Return the material word for word. Do not include the pictures.

-- Start --

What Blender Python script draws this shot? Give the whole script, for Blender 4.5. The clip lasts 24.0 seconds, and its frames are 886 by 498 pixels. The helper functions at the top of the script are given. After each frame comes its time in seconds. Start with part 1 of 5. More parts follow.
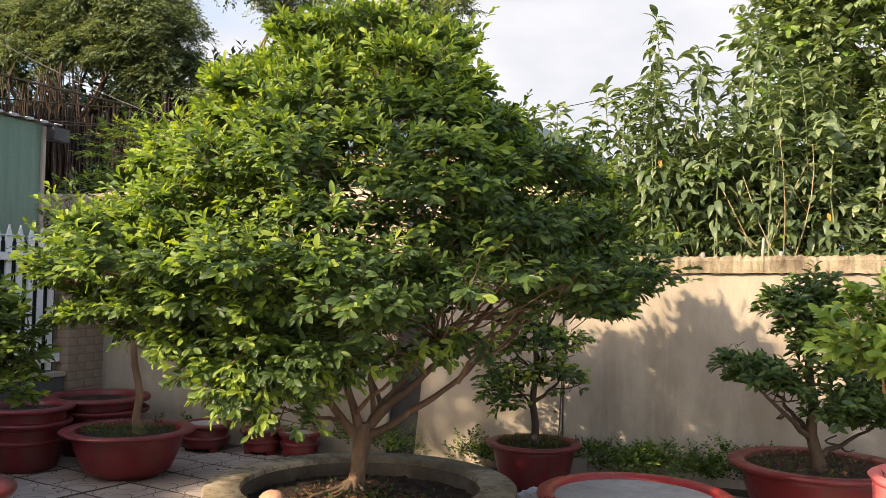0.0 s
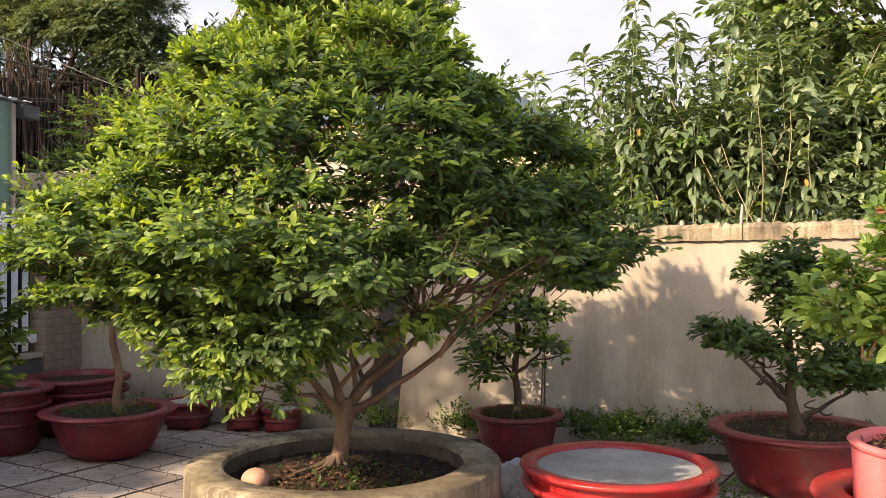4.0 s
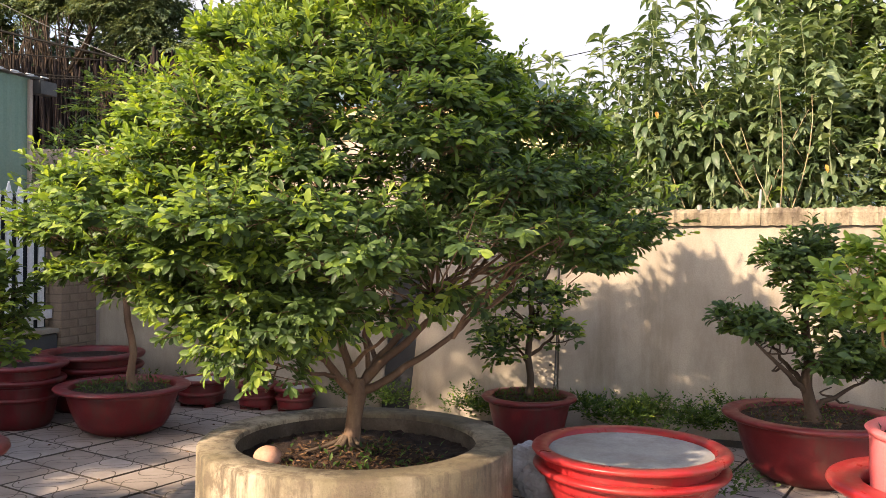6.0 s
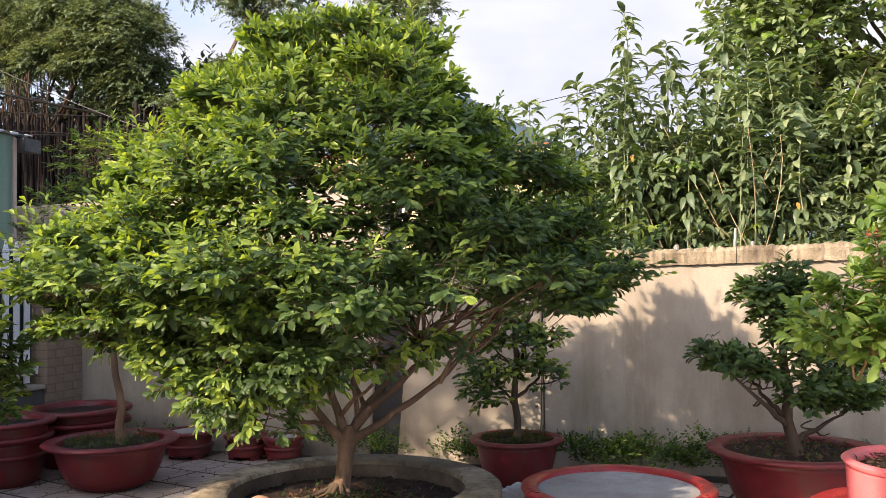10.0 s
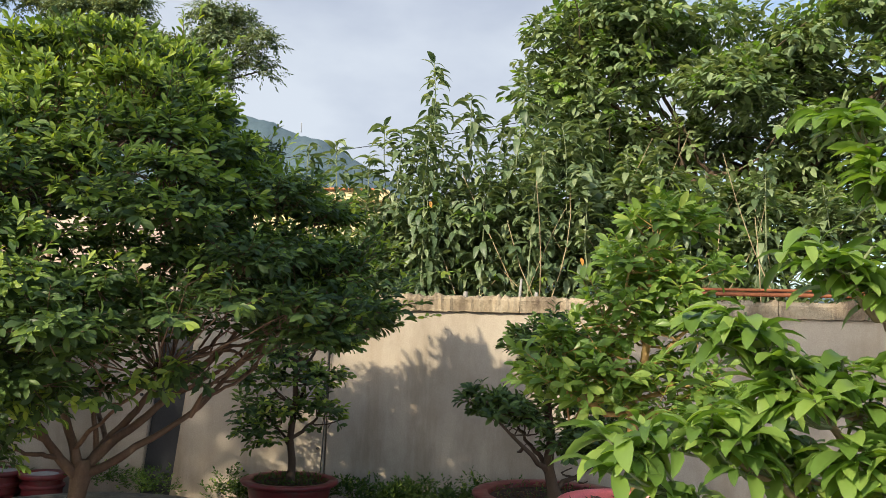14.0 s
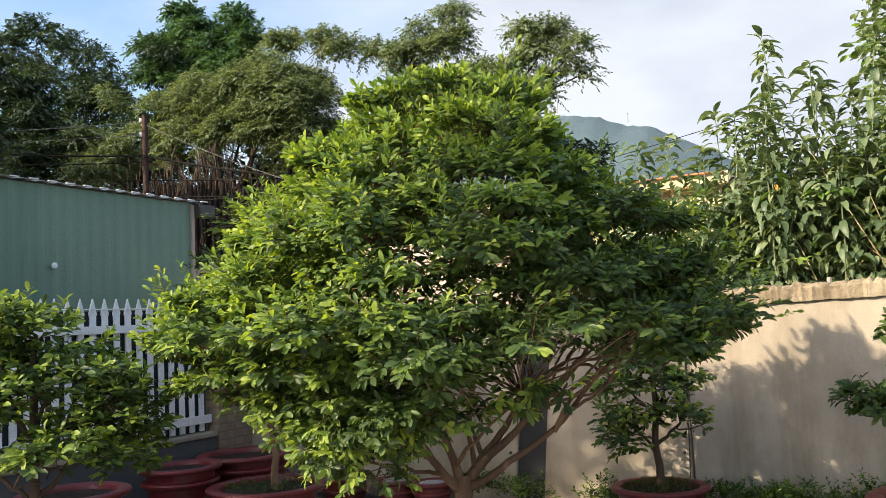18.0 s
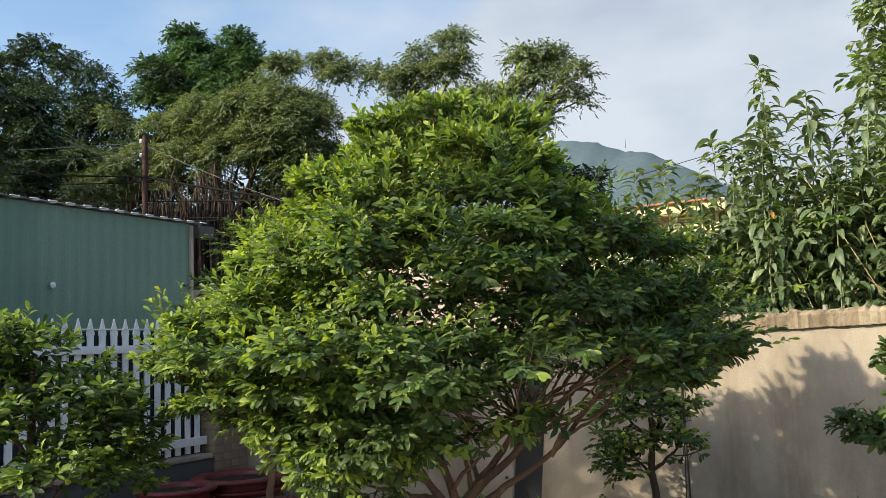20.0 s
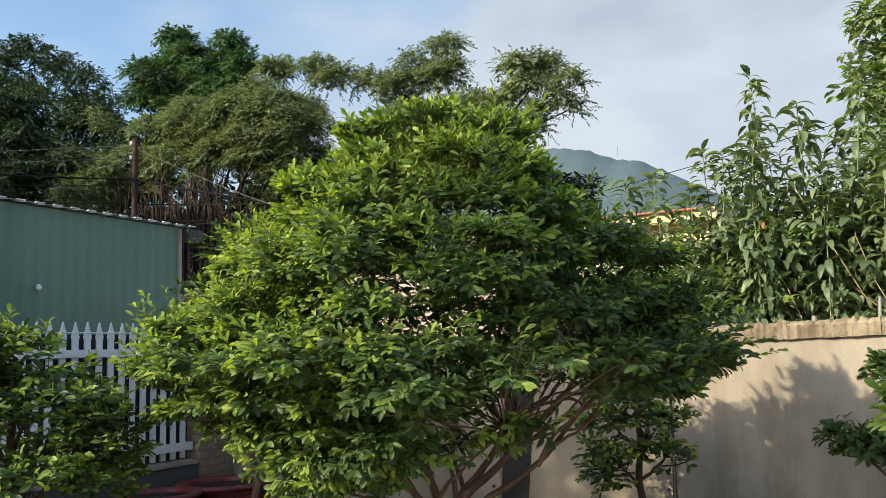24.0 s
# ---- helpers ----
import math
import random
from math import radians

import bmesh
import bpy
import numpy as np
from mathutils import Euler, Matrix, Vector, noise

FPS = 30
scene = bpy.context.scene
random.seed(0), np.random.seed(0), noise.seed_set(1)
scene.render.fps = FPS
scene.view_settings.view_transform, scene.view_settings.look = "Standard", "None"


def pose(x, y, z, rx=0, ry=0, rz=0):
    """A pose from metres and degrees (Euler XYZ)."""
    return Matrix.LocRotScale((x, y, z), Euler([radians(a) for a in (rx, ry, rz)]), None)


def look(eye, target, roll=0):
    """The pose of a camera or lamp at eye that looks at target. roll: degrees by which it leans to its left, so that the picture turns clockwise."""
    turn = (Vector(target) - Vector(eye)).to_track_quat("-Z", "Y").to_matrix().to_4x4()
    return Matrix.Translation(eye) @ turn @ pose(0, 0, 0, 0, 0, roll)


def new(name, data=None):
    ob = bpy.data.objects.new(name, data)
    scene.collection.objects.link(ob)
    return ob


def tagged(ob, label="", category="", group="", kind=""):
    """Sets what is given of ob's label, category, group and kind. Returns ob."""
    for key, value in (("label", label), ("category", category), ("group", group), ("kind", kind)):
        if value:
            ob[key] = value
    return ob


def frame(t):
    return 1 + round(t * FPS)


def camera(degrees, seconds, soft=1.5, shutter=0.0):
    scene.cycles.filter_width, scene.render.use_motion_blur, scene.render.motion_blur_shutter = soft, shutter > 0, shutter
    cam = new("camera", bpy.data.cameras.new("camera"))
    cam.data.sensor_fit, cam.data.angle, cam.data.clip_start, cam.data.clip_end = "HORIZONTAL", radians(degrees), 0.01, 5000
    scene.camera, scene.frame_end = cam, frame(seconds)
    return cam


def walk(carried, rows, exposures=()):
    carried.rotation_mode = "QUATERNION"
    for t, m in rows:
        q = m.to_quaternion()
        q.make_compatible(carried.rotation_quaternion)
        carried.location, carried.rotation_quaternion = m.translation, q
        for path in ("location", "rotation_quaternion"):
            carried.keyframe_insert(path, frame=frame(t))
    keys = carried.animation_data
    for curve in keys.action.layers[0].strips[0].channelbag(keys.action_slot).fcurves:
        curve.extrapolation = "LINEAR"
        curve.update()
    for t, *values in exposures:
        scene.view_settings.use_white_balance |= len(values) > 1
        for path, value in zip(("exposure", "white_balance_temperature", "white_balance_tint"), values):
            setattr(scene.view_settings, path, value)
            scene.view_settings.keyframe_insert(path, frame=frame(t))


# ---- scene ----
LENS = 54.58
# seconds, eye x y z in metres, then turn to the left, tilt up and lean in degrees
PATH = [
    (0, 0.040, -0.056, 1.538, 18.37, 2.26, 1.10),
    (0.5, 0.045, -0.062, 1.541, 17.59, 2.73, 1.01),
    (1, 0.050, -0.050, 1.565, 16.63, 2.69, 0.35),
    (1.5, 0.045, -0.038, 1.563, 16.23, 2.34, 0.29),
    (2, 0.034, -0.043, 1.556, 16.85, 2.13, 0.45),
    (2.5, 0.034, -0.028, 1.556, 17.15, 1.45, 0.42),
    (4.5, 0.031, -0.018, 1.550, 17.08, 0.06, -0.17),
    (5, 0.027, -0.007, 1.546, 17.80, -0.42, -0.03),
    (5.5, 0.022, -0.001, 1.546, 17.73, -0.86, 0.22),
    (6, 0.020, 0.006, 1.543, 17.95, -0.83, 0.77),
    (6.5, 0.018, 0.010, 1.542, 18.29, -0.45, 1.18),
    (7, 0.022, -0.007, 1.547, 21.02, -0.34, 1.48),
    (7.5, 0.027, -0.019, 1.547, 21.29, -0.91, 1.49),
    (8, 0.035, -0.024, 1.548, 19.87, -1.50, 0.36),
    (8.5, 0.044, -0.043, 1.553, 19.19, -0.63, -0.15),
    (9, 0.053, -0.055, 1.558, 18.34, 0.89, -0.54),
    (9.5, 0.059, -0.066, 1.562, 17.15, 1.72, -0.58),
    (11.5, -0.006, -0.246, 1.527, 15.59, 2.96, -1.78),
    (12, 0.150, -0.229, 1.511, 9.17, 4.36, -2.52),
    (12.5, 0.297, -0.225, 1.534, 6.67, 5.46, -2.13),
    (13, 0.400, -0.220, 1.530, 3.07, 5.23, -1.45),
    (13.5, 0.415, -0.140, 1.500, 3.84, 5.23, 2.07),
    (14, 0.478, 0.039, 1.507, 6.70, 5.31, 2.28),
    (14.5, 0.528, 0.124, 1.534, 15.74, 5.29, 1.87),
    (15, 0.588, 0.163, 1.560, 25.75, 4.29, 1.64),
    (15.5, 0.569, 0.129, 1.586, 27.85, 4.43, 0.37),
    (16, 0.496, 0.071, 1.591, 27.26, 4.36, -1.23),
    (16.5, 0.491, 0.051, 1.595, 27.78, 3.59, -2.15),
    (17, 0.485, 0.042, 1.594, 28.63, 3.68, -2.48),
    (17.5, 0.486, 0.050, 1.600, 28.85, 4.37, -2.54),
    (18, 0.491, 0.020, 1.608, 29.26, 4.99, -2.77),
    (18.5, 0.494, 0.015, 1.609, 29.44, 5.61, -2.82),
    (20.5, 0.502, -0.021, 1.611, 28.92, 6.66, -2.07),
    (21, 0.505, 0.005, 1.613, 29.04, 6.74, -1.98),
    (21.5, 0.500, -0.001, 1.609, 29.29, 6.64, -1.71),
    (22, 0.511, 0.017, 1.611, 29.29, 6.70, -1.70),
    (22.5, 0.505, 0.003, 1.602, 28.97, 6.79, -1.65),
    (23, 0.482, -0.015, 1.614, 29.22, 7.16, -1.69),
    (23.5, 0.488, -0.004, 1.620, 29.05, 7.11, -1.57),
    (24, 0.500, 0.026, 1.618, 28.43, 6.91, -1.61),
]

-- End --

* _Result of this exercise_:
What Blender Python script draws this shot? Give the whole script, for Blender 4.5. The clip lasts 24.0 seconds, and its frames are 886 by 498 pixels. The helper functions at the top of the script are given. After each frame comes its time in seconds. Start with part 1 of 5. More parts follow.
0.0 s
4.0 s
6.0 s
10.0 s
14.0 s
18.0 s
20.0 s
24.0 s
# ---- helpers ----
import math
import random
from math import radians

import bmesh
import bpy
import numpy as np
from mathutils import Euler, Matrix, Vector, noise

FPS = 30
scene = bpy.context.scene
random.seed(0), np.random.seed(0), noise.seed_set(1)
scene.render.fps = FPS
scene.view_settings.view_transform, scene.view_settings.look = "Standard", "None"


def pose(x, y, z, rx=0, ry=0, rz=0):
    """A pose from metres and degrees (Euler XYZ)."""
    return Matrix.LocRotScale((x, y, z), Euler([radians(a) for a in (rx, ry, rz)]), None)


def look(eye, target, roll=0):
    """The pose of a camera or lamp at eye that looks at target. roll: degrees by which it leans to its left, so that the picture turns clockwise."""
    turn = (Vector(target) - Vector(eye)).to_track_quat("-Z", "Y").to_matrix().to_4x4()
    return Matrix.Translation(eye) @ turn @ pose(0, 0, 0, 0, 0, roll)


def new(name, data=None):
    ob = bpy.data.objects.new(name, data)
    scene.collection.objects.link(ob)
    return ob


def tagged(ob, label="", category="", group="", kind=""):
    """Sets what is given of ob's label, category, group and kind. Returns ob."""
    for key, value in (("label", label), ("category", category), ("group", group), ("kind", kind)):
        if value:
            ob[key] = value
    return ob


def frame(t):
    return 1 + round(t * FPS)


def camera(degrees, seconds, soft=1.5, shutter=0.0):
    scene.cycles.filter_width, scene.render.use_motion_blur, scene.render.motion_blur_shutter = soft, shutter > 0, shutter
    cam = new("camera", bpy.data.cameras.new("camera"))
    cam.data.sensor_fit, cam.data.angle, cam.data.clip_start, cam.data.clip_end = "HORIZONTAL", radians(degrees), 0.01, 5000
    scene.camera, scene.frame_end = cam, frame(seconds)
    return cam


def walk(carried, rows, exposures=()):
    carried.rotation_mode = "QUATERNION"
    for t, m in rows:
        q = m.to_quaternion()
        q.make_compatible(carried.rotation_quaternion)
        carried.location, carried.rotation_quaternion = m.translation, q
        for path in ("location", "rotation_quaternion"):
            carried.keyframe_insert(path, frame=frame(t))
    keys = carried.animation_data
    for curve in keys.action.layers[0].strips[0].channelbag(keys.action_slot).fcurves:
        curve.extrapolation = "LINEAR"
        curve.update()
    for t, *values in exposures:
        scene.view_settings.use_white_balance |= len(values) > 1
        for path, value in zip(("exposure", "white_balance_temperature", "white_balance_tint"), values):
            setattr(scene.view_settings, path, value)
            scene.view_settings.keyframe_insert(path, frame=frame(t))


# ---- scene ----
LENS = 54.58
# seconds, eye x y z in metres, then turn to the left, tilt up and lean in degrees
PATH = [
    (0, 0.040, -0.056, 1.538, 18.37, 2.26, 1.10),
    (0.5, 0.045, -0.062, 1.541, 17.59, 2.73, 1.01),
    (1, 0.050, -0.050, 1.565, 16.63, 2.69, 0.35),
    (1.5, 0.045, -0.038, 1.563, 16.23, 2.34, 0.29),
    (2, 0.034, -0.043, 1.556, 16.85, 2.13, 0.45),
    (2.5, 0.034, -0.028, 1.556, 17.15, 1.45, 0.42),
    (4.5, 0.031, -0.018, 1.550, 17.08, 0.06, -0.17),
    (5, 0.027, -0.007, 1.546, 17.80, -0.42, -0.03),
    (5.5, 0.022, -0.001, 1.546, 17.73, -0.86, 0.22),
    (6, 0.020, 0.006, 1.543, 17.95, -0.83, 0.77),
    (6.5, 0.018, 0.010, 1.542, 18.29, -0.45, 1.18),
    (7, 0.022, -0.007, 1.547, 21.02, -0.34, 1.48),
    (7.5, 0.027, -0.019, 1.547, 21.29, -0.91, 1.49),
    (8, 0.035, -0.024, 1.548, 19.87, -1.50, 0.36),
    (8.5, 0.044, -0.043, 1.553, 19.19, -0.63, -0.15),
    (9, 0.053, -0.055, 1.558, 18.34, 0.89, -0.54),
    (9.5, 0.059, -0.066, 1.562, 17.15, 1.72, -0.58),
    (11.5, -0.006, -0.246, 1.527, 15.59, 2.96, -1.78),
    (12, 0.150, -0.229, 1.511, 9.17, 4.36, -2.52),
    (12.5, 0.297, -0.225, 1.534, 6.67, 5.46, -2.13),
    (13, 0.400, -0.220, 1.530, 3.07, 5.23, -1.45),
    (13.5, 0.415, -0.140, 1.500, 3.84, 5.23, 2.07),
    (14, 0.478, 0.039, 1.507, 6.70, 5.31, 2.28),
    (14.5, 0.528, 0.124, 1.534, 15.74, 5.29, 1.87),
    (15, 0.588, 0.163, 1.560, 25.75, 4.29, 1.64),
    (15.5, 0.569, 0.129, 1.586, 27.85, 4.43, 0.37),
    (16, 0.496, 0.071, 1.591, 27.26, 4.36, -1.23),
    (16.5, 0.491, 0.051, 1.595, 27.78, 3.59, -2.15),
    (17, 0.485, 0.042, 1.594, 28.63, 3.68, -2.48),
    (17.5, 0.486, 0.050, 1.600, 28.85, 4.37, -2.54),
    (18, 0.491, 0.020, 1.608, 29.26, 4.99, -2.77),
    (18.5, 0.494, 0.015, 1.609, 29.44, 5.61, -2.82),
    (20.5, 0.502, -0.021, 1.611, 28.92, 6.66, -2.07),
    (21, 0.505, 0.005, 1.613, 29.04, 6.74, -1.98),
    (21.5, 0.500, -0.001, 1.609, 29.29, 6.64, -1.71),
    (22, 0.511, 0.017, 1.611, 29.29, 6.70, -1.70),
    (22.5, 0.505, 0.003, 1.602, 28.97, 6.79, -1.65),
    (23, 0.482, -0.015, 1.614, 29.22, 7.16, -1.69),
    (23.5, 0.488, -0.004, 1.620, 29.05, 7.11, -1.57),
    (24, 0.500, 0.026, 1.618, 28.43, 6.91, -1.61),
]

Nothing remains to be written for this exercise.